The Supreme Court’s decision in Volvo Trucks North America, Inc. v. Reeder-Simco GMC, Inc. (No. 04-905), issued today, suggests that it will be the unusual case in which the Robinson-Patman Act’s prohibition against price discrimination applies to sales involving special-order products sold through a customer-specific competitive bidding process. 

The case involved allegations that Volvo violated the Robinson-Patman Act by providing different prices to different Volvo dealers for special-order trucks sold through a competitive bidding process.  The Court’s opinion emphasized that "[i]nterbrand competition," as opposed to intra-brand competition, "is the ‘primary concern of antitrust law,’" and that the "Robinson-Patman Act signals no large departure from that main concern."  It observed that the central concern of the Robinson-Patman Act "ordinarily is not involved when a product subject to special order is sold through a customer-specific competitive bidding process."  And it refused to accept an "interpretation [of the Act] geared more to the protection of existing competitors than to the stimulation of competition." 

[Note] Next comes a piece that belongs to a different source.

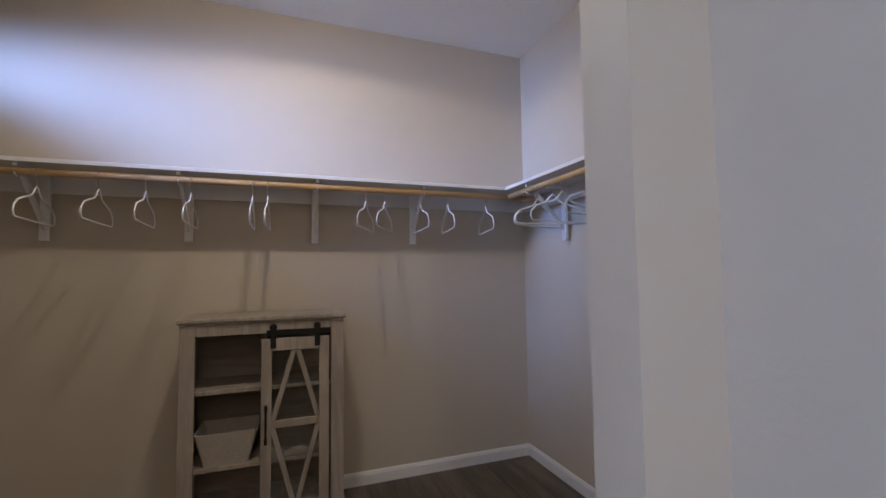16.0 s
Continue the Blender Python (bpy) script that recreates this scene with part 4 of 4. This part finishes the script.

Nevertheless, the Court declined to hold broadly, as Volvo and the United States Justice Department and Federal Trade Commission had urged, that the Robinson-Patman Act "does not reach markets characterized by competitive bidding and special-order sales, as opposed to sales from inventory."  On the record before it, the Court found that the Volvo truck dealer "did not establish that it was disfavored vis-à-vis other Volvo dealers in the rare instances in which they competed for the same sale -- let alone that the alleged discrimination was substantial."  Indeed, it found only one sale opportunity where the truck dealer had both received a less favorable price and lost the sale to another Volvo truck dealer.  The Court held "if price discrimination between two purchasers existed at all, it was not of such magnitude as to affect substantially competition between Reeder and the ‘favored’ Volvo dealer" and therefore violate the statute.  

While the Supreme Court left open the question whether the Robinson-Patman Act could ever be applied to sales involving special-order products sold through a customer-specific competitive bidding process, the Court’s opinion suggests that such cases are likely to be rare.